#### WHAT TO WORK ON
Pick out the lines containing "parts".

#### LISTING

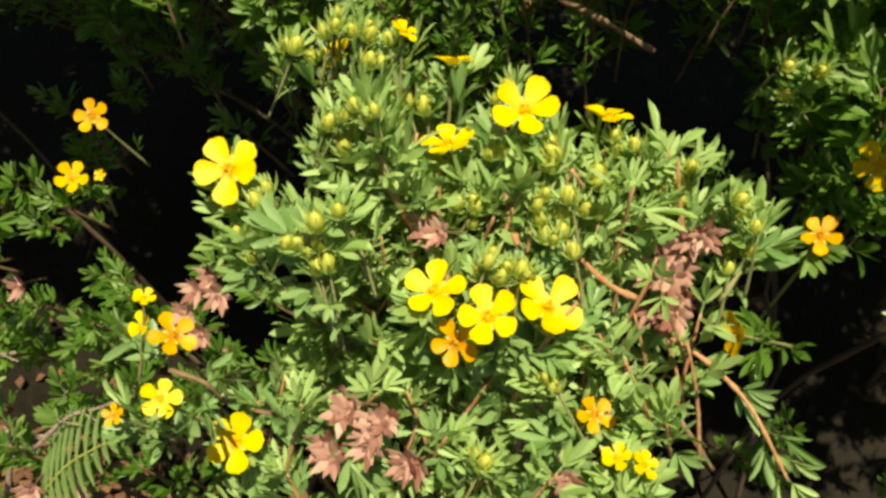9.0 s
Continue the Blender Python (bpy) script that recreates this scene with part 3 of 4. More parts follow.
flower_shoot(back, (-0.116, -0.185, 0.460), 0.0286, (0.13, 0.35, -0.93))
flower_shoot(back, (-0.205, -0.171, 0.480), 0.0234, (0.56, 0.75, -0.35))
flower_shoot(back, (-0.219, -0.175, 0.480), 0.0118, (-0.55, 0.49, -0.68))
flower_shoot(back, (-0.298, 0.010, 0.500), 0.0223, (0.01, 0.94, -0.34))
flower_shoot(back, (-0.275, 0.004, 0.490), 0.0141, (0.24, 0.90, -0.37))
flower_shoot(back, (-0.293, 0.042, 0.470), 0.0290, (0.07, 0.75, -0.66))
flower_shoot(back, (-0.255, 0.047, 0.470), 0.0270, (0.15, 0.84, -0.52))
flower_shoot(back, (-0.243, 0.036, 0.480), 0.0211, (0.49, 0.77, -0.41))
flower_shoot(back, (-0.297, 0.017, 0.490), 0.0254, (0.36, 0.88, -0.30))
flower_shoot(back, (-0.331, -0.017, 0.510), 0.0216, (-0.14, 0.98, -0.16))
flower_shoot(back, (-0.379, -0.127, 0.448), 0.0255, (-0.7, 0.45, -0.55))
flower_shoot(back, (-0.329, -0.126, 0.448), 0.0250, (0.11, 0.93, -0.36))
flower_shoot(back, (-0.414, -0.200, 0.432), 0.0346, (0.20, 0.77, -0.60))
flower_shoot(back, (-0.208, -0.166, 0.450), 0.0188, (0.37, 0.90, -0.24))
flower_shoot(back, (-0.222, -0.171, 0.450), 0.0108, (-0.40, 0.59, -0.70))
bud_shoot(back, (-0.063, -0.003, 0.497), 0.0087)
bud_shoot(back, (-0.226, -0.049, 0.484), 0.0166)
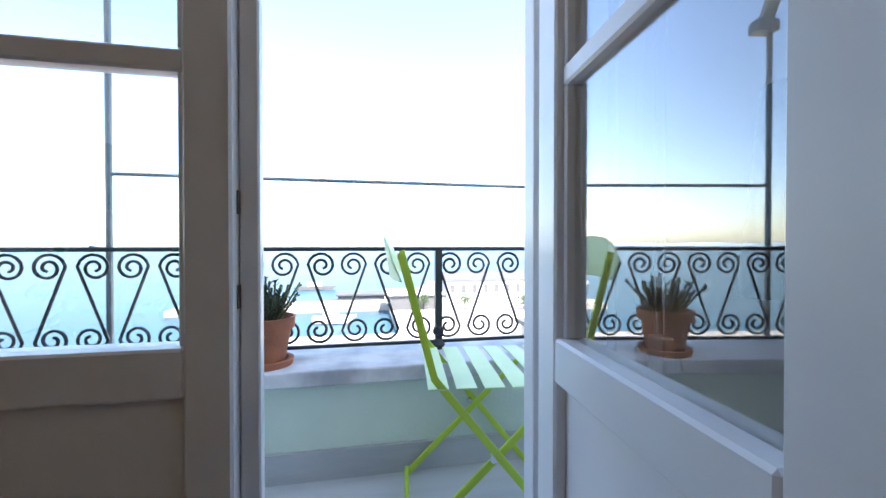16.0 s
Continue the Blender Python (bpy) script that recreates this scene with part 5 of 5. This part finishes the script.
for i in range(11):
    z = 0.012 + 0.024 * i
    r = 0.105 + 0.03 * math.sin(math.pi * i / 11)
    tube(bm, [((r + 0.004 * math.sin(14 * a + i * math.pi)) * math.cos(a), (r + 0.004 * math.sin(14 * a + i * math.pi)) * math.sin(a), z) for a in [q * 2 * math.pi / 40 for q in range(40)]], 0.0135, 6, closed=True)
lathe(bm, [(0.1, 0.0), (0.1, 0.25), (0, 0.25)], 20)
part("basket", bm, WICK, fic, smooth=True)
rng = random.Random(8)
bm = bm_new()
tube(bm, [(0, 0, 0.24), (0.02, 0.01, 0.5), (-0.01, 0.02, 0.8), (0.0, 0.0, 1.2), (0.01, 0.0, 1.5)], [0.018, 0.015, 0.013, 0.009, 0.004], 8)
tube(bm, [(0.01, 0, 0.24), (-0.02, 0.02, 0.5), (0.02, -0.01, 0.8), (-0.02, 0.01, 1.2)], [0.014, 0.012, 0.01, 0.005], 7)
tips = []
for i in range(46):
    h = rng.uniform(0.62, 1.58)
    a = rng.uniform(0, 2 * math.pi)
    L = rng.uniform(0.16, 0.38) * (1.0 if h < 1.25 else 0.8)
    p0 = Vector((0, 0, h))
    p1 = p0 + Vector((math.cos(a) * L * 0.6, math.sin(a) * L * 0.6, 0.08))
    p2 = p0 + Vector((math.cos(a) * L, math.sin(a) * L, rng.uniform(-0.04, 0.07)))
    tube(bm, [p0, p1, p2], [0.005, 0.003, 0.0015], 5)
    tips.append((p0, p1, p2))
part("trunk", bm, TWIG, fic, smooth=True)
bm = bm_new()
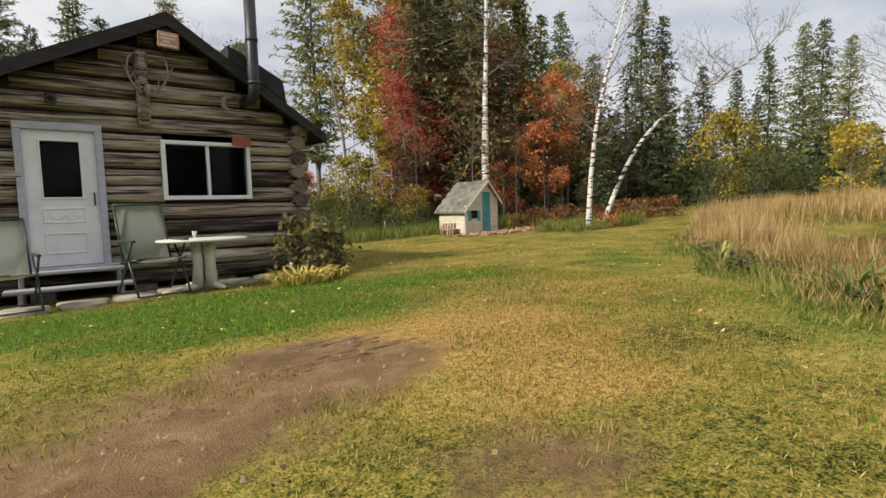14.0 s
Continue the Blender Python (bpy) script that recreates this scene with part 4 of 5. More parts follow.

#### TASK OUTPUT
Continue the Blender Python (bpy) script that recreates this scene with part 3 of 4. More parts follow.
Continue the Blender Python (bpy) script that recreates this scene with part 4 of 5. More parts follow.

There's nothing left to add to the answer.